On Wednesday, INE will publish the labor market report and the unemployment rate for the quarter ending in October. The labor market continued to loosen in 3Q16, with the unemployment rate coming in at 6.8% (6.4% in 3Q15), the highest third quarter unemployment rate since 2011. Low quality jobs remain the principal driver behind employment growth. We expect the unemployment rate was 6.8% in the quarter (6.3% in the corresponding 2015 period).

On Friday, the central bank will publish the November monetary policy meeting minutes. As unanimously expected, the central bank left the policy rate unchanged at 3.5% and retained the neutral stance.
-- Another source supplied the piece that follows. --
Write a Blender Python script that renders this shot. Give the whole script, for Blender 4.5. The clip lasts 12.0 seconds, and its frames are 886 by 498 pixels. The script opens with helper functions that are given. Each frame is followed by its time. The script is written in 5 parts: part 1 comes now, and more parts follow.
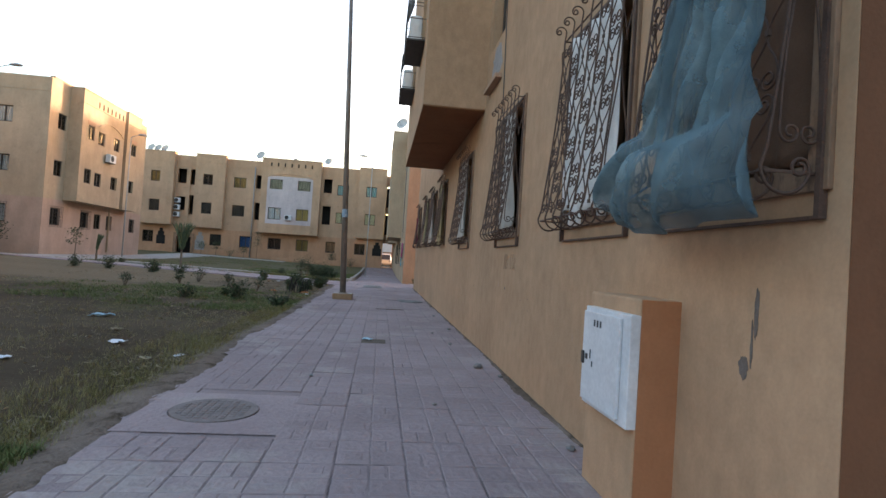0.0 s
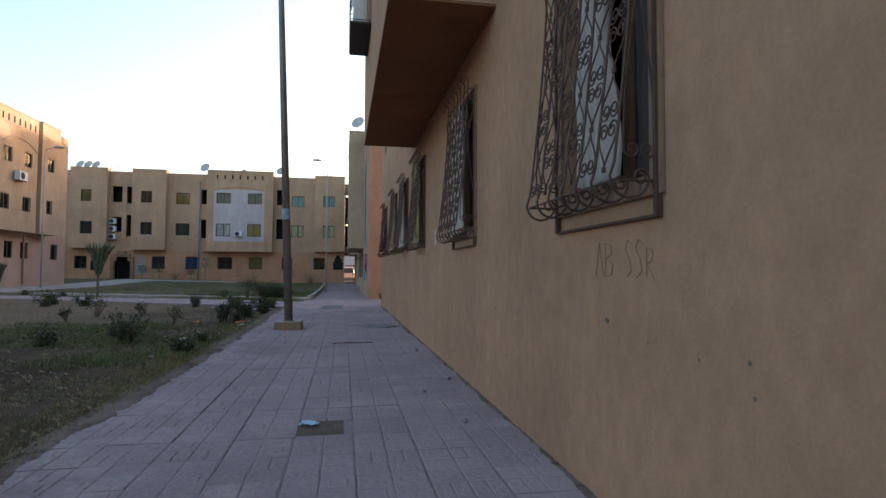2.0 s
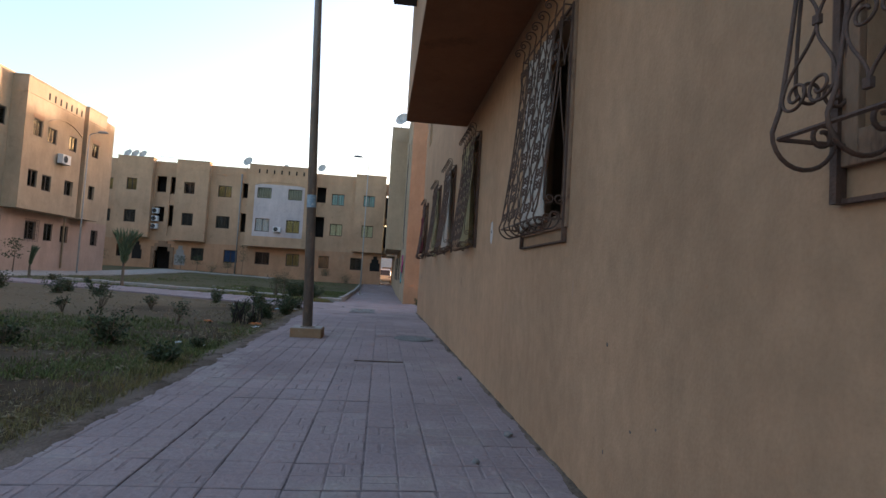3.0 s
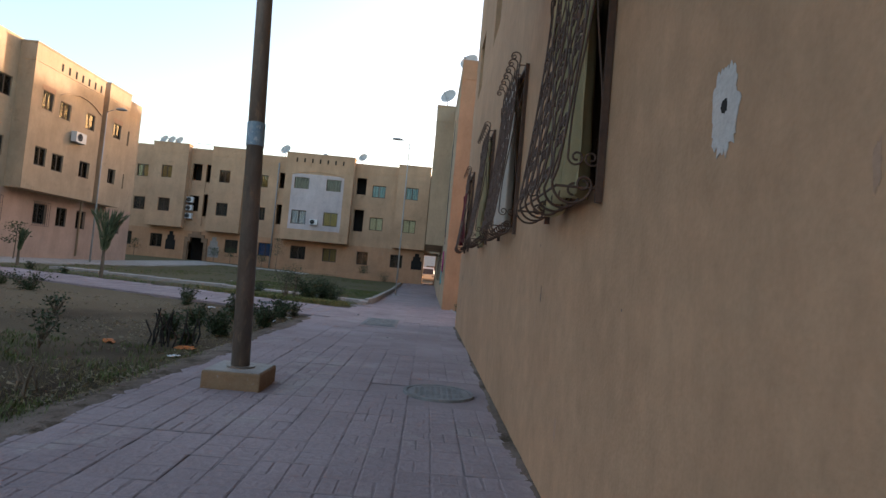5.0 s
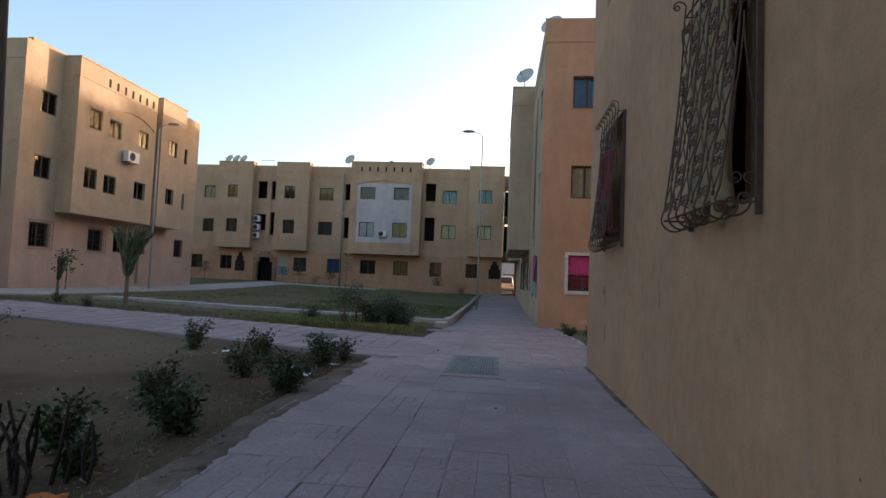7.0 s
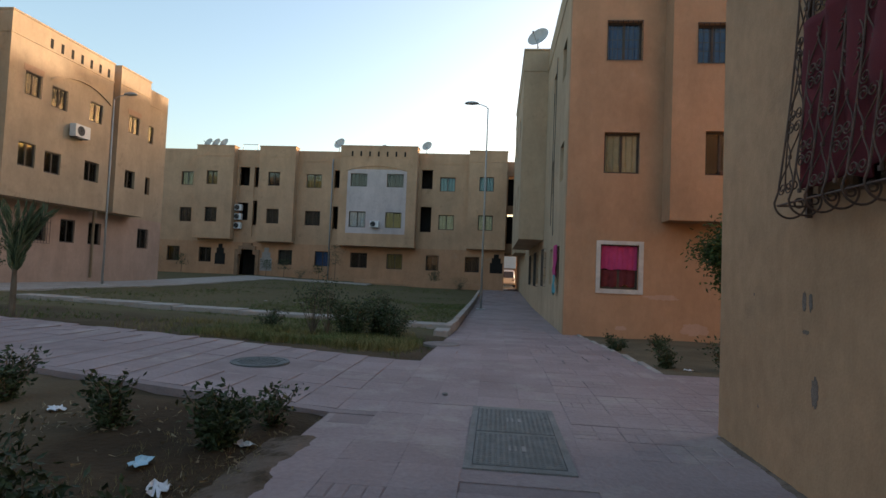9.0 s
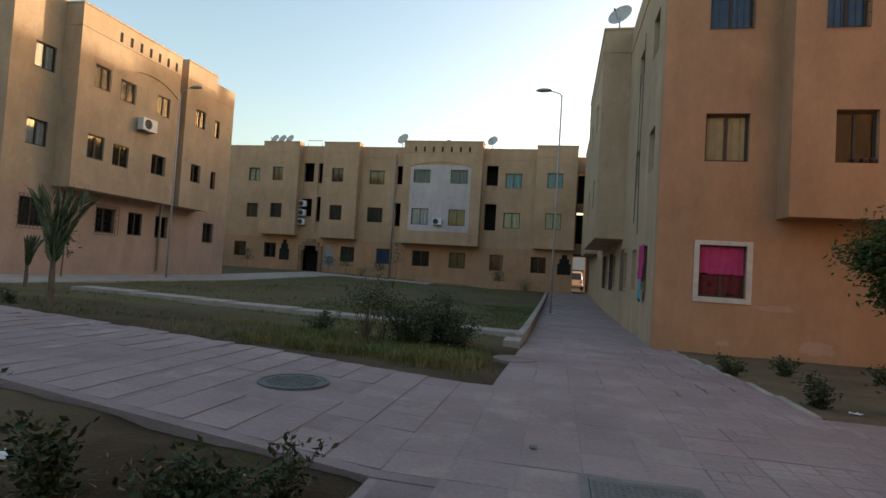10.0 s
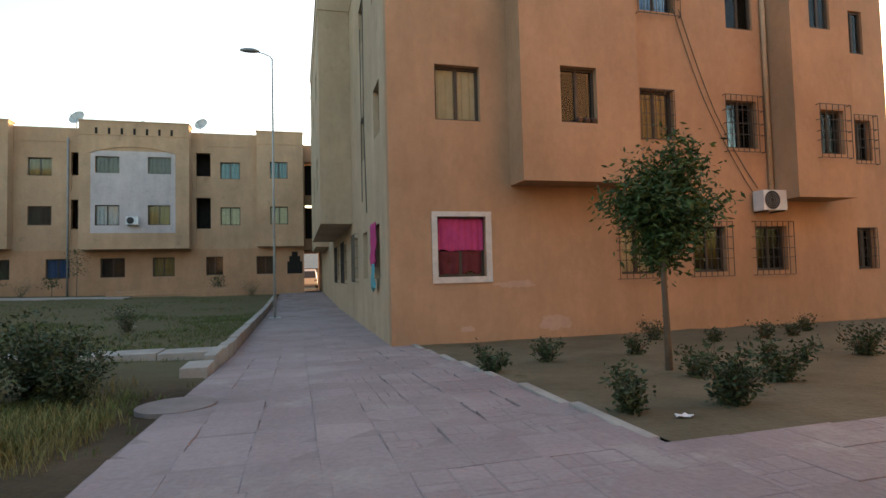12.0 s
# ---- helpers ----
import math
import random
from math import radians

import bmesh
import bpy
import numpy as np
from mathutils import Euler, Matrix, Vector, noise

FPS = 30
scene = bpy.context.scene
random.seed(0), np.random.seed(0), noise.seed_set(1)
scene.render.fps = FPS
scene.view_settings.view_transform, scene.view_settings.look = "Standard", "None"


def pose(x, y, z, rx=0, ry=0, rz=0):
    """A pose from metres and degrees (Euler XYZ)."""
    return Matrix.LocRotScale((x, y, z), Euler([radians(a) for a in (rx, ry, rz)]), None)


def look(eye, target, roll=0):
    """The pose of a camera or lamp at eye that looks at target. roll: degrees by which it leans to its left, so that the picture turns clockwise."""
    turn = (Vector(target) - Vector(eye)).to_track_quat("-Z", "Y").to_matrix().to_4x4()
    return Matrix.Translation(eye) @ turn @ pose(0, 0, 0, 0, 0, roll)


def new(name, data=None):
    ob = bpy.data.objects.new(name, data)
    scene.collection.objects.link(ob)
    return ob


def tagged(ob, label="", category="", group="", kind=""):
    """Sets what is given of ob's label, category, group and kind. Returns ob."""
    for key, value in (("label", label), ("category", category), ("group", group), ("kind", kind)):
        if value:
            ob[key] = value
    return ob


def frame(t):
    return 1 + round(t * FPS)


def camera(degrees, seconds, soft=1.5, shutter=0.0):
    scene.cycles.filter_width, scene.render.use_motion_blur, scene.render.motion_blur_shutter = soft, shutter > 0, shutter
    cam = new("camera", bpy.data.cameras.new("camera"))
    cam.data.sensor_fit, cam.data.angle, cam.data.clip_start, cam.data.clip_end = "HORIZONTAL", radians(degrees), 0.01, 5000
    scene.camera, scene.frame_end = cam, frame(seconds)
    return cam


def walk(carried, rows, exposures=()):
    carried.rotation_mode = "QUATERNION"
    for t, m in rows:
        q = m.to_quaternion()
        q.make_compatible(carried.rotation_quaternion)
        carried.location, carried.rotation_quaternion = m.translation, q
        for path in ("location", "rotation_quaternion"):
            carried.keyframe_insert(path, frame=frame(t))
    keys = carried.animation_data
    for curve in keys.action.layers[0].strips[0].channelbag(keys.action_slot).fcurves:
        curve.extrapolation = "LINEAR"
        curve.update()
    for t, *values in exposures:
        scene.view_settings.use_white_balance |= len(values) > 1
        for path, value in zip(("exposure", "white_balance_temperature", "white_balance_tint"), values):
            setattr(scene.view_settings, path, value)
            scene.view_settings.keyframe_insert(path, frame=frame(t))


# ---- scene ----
cam = camera(78.0, 12.0)
PATH = [
    (0, (0.781, 4.721, 1.175), (1.007, 6.708, 1.222), 3.68),
    (0.5, (0.721, 5.468, 1.204), (0.670, 7.465, 1.293), 4.64),
    (1, (0.809, 6.614, 1.188), (0.974, 8.605, 1.275), 0.91),
    (1.5, (0.779, 7.380, 1.130), (0.932, 9.372, 1.219), 1.05),
    (2, (0.919, 8.313, 1.158), (1.276, 10.279, 1.243), 0.28),
    (2.5, (0.984, 9.288, 1.151), (1.338, 11.254, 1.248), 1.57),
    (3, (1.035, 10.168, 1.144), (1.254, 12.153, 1.248), 3.46),
    (5, (1.486, 14.712, 1.179), (1.534, 16.709, 1.270), 5.14),
    (5.5, (1.341, 15.916, 1.186), (1.173, 17.906, 1.294), 6.07),
    (6, (1.175, 16.948, 1.189), (0.856, 18.920, 1.288), 4.68),
    (6.5, (1.080, 18.011, 1.193), (0.880, 19.998, 1.299), 1.92),
    (7, (0.905, 18.890, 1.217), (0.692, 20.875, 1.325), 2.29),
    (8.8, (0.392, 22.233, 1.272), (0.148, 24.216, 1.354), 3.32),
    (9, (0.366, 22.568, 1.226), (0.170, 24.556, 1.313), 2.35),
    (9.5, (0.205, 23.412, 1.259), (-0.061, 25.393, 1.332), 2.88),
    (10, (0.014, 24.086, 1.240), (-0.405, 26.041, 1.313), 3.53),
    (10.5, (-0.020, 24.774, 1.202), (0.010, 26.774, 1.152), -1.52),
    (11, (0.222, 25.592, 0.992), (0.576, 27.554, 0.838), -1.86),
    (11.5, (0.376, 26.619, 1.004), (0.784, 28.572, 1.142), -0.99),
    (12, (0.481, 27.266, 1.040), (0.998, 29.196, 1.132), -1.45),
]
walk(cam, [(t, look(eye, target, roll)) for t, eye, target, roll in PATH], [(0, 3.97, 7900, 19), (0.6, 3.75, 7500, 20), (1.5, 3.5, 7200, 20), (2.5, 3.4, 7250, 20), (3.0, 3.45, 7400, 20), (5.0, 3.5, 7700, 19), (5.5, 3.45, 7400, 18), (6.5, 3.2, 7200, 17), (7.2, 3.12, 7300, 16), (9.0, 3.05, 7800, 14), (9.5, 3.0, 8100, 13), (10.5, 3.05, 8900, 14), (11.0, 3.3, 9300, 15), (11.5, 3.66, 8900, 14), (12.0, 3.72, 8500, 13)])

# ---- world and light ----
world = bpy.data.worlds.new("sky")
scene.world = world
world.use_nodes = True
wn = world.node_tree.nodes
sky = wn.new("ShaderNodeTexSky")
sky.sky_type, sky.sun_disc = "NISHITA", False
SUN_EL, SUN_AZ = radians(2.6), radians(42.0)      # azimuth from +y towards +x
sky.sun_elevation, sky.sun_rotation = SUN_EL, SUN_AZ
sky.dust_density, sky.ozone_density = 3.0, 2.05
wn["Background"].inputs["Strength"].default_value = 0.15
world.node_tree.links.new(sky.outputs[0], wn["Background"].inputs[0])
sun = new("sun", bpy.data.lights.new("sun", "SUN"))
sun.data.energy, sun.data.angle, sun.data.color = 0.8, radians(1.5), (1.0, 0.90, 0.76)
towards = Vector((math.sin(SUN_AZ) * math.cos(SUN_EL), math.cos(SUN_AZ) * math.cos(SUN_EL), math.sin(SUN_EL)))
sun.matrix_world = look((0, 0, 40), Vector((0, 0, 40)) - towards)


# ---- materials ----
def shader(name, rough=0.8, spec=0.3, metal=0.0):
    m = bpy.data.materials.new(name)
    m.use_nodes = True
    b = m.node_tree.nodes["Principled BSDF"]
    b.inputs["Roughness"].default_value, b.inputs["Metallic"].default_value = rough, metal
    b.inputs["Specular IOR Level"].default_value = spec
    return m, m.node_tree.nodes, m.node_tree.links, b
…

The decision followed downside surprises to both September activity and October inflation, while external volatility rose following the U.S. presidential election result. The board of the central bank likely debated the alternative scenario of rate cuts, but prefers to monitor the evolution of inflation and emerging market financial conditions before embarking on an easing cycle.


On Wednesday, the institute of statistics (DANE) will publish the October national unemployment rate. In the previous month, the three-month moving average of the national unemployment rate increased to 9.1%, from 9.0% in September 2015. In turn, the participation rate dropped by 0.3 percentage points from the same period last year, supporting the view of deteriorating labor conditions. We still expect to see further deterioration of the labor in months ahead.

DANE will publish export data for October on Friday. Rising coal exports and improved oil numbers have led to better exports. Total exports decreased 9.1% year over year in 3Q16, an improvement from the 19.7% decline in 2Q16 and the 31.8% drop in 1Q16. We expect to see exports of USD 2.7 billion (roughly flat from one year ago).